Transcribe the material in full. Nothing should differ except that the pictures are left out.

- Data lines:
===

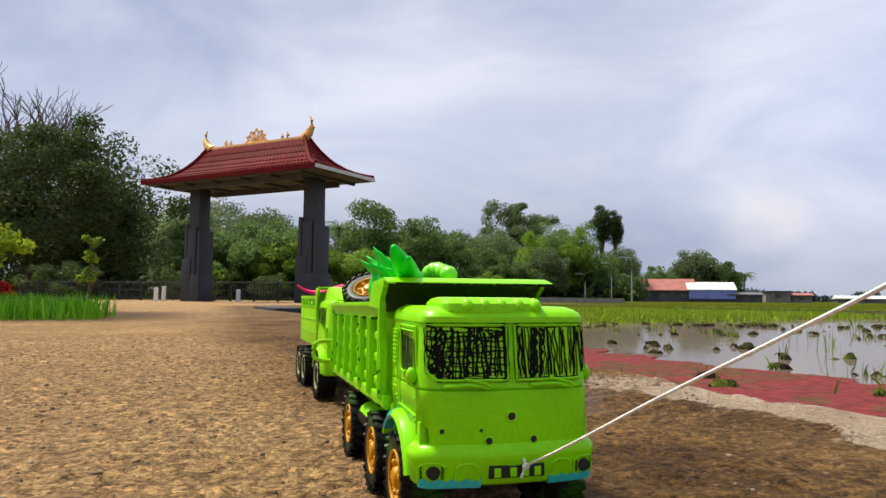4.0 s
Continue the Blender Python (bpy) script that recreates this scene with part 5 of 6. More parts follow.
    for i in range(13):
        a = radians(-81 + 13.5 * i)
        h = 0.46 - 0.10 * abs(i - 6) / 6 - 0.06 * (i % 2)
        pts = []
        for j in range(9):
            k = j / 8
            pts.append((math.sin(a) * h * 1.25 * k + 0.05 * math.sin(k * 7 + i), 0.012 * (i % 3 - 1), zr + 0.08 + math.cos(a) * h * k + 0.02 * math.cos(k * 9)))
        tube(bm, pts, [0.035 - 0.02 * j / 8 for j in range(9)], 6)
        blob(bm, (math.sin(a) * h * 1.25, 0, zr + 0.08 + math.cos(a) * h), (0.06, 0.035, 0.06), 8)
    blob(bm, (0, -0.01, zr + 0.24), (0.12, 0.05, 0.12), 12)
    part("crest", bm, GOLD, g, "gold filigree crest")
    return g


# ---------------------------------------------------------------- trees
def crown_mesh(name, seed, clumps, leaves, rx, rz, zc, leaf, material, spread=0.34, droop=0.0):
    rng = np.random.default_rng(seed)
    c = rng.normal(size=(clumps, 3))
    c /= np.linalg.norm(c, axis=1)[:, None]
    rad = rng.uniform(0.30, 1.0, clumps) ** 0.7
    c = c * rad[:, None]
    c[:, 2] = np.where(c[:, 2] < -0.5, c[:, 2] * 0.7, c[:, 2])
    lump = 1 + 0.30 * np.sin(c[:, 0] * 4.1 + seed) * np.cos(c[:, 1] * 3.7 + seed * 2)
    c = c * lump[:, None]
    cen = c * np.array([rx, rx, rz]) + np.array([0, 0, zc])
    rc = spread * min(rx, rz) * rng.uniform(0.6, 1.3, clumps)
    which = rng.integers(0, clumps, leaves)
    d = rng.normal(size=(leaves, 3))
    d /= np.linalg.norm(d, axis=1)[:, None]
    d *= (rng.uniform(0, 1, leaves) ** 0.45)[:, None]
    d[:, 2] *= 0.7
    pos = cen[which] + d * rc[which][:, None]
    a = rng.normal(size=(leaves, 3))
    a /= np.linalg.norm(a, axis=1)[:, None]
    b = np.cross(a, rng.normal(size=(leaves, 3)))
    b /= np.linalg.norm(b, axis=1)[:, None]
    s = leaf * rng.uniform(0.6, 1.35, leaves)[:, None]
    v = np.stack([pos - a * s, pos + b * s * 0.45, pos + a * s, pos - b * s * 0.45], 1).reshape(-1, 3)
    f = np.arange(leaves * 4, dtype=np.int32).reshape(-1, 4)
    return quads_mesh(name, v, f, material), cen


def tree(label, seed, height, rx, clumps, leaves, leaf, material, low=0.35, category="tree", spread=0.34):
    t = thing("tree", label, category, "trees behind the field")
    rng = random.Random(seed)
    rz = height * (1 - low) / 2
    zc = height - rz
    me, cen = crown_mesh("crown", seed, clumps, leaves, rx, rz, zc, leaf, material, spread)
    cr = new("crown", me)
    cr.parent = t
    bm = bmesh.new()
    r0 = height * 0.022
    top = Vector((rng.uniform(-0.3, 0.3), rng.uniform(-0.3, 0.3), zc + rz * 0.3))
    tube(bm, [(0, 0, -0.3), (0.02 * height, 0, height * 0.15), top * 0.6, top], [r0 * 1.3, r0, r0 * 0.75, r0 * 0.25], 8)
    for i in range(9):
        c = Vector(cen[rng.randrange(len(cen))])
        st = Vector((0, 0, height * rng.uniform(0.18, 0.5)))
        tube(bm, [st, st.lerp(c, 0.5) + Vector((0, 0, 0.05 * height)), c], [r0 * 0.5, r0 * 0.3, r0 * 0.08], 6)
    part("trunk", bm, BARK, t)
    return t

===

- Correct output:
4.0 s
Continue the Blender Python (bpy) script that recreates this scene with part 5 of 6. More parts follow.
    for i in range(13):
        a = radians(-81 + 13.5 * i)
        h = 0.46 - 0.10 * abs(i - 6) / 6 - 0.06 * (i % 2)
        pts = []
        for j in range(9):
            k = j / 8
            pts.append((math.sin(a) * h * 1.25 * k + 0.05 * math.sin(k * 7 + i), 0.012 * (i % 3 - 1), zr + 0.08 + math.cos(a) * h * k + 0.02 * math.cos(k * 9)))
        tube(bm, pts, [0.035 - 0.02 * j / 8 for j in range(9)], 6)
        blob(bm, (math.sin(a) * h * 1.25, 0, zr + 0.08 + math.cos(a) * h), (0.06, 0.035, 0.06), 8)
    blob(bm, (0, -0.01, zr + 0.24), (0.12, 0.05, 0.12), 12)
    part("crest", bm, GOLD, g, "gold filigree crest")
    return g


# ---------------------------------------------------------------- trees
def crown_mesh(name, seed, clumps, leaves, rx, rz, zc, leaf, material, spread=0.34, droop=0.0):
    rng = np.random.default_rng(seed)
    c = rng.normal(size=(clumps, 3))
    c /= np.linalg.norm(c, axis=1)[:, None]
    rad = rng.uniform(0.30, 1.0, clumps) ** 0.7
    c = c * rad[:, None]
    c[:, 2] = np.where(c[:, 2] < -0.5, c[:, 2] * 0.7, c[:, 2])
    lump = 1 + 0.30 * np.sin(c[:, 0] * 4.1 + seed) * np.cos(c[:, 1] * 3.7 + seed * 2)
    c = c * lump[:, None]
    cen = c * np.array([rx, rx, rz]) + np.array([0, 0, zc])
    rc = spread * min(rx, rz) * rng.uniform(0.6, 1.3, clumps)
    which = rng.integers(0, clumps, leaves)
    d = rng.normal(size=(leaves, 3))
    d /= np.linalg.norm(d, axis=1)[:, None]
    d *= (rng.uniform(0, 1, leaves) ** 0.45)[:, None]
    d[:, 2] *= 0.7
    pos = cen[which] + d * rc[which][:, None]
    a = rng.normal(size=(leaves, 3))
    a /= np.linalg.norm(a, axis=1)[:, None]
    b = np.cross(a, rng.normal(size=(leaves, 3)))
    b /= np.linalg.norm(b, axis=1)[:, None]
    s = leaf * rng.uniform(0.6, 1.35, leaves)[:, None]
    v = np.stack([pos - a * s, pos + b * s * 0.45, pos + a * s, pos - b * s * 0.45], 1).reshape(-1, 3)
    f = np.arange(leaves * 4, dtype=np.int32).reshape(-1, 4)
    return quads_mesh(name, v, f, material), cen


def tree(label, seed, height, rx, clumps, leaves, leaf, material, low=0.35, category="tree", spread=0.34):
    t = thing("tree", label, category, "trees behind the field")
    rng = random.Random(seed)
    rz = height * (1 - low) / 2
    zc = height - rz
    me, cen = crown_mesh("crown", seed, clumps, leaves, rx, rz, zc, leaf, material, spread)
    cr = new("crown", me)
    cr.parent = t
    bm = bmesh.new()
    r0 = height * 0.022
    top = Vector((rng.uniform(-0.3, 0.3), rng.uniform(-0.3, 0.3), zc + rz * 0.3))
    tube(bm, [(0, 0, -0.3), (0.02 * height, 0, height * 0.15), top * 0.6, top], [r0 * 1.3, r0, r0 * 0.75, r0 * 0.25], 8)
    for i in range(9):
        c = Vector(cen[rng.randrange(len(cen))])
        st = Vector((0, 0, height * rng.uniform(0.18, 0.5)))
        tube(bm, [st, st.lerp(c, 0.5) + Vector((0, 0, 0.05 * height)), c], [r0 * 0.5, r0 * 0.3, r0 * 0.08], 6)
    part("trunk", bm, BARK, t)
    return t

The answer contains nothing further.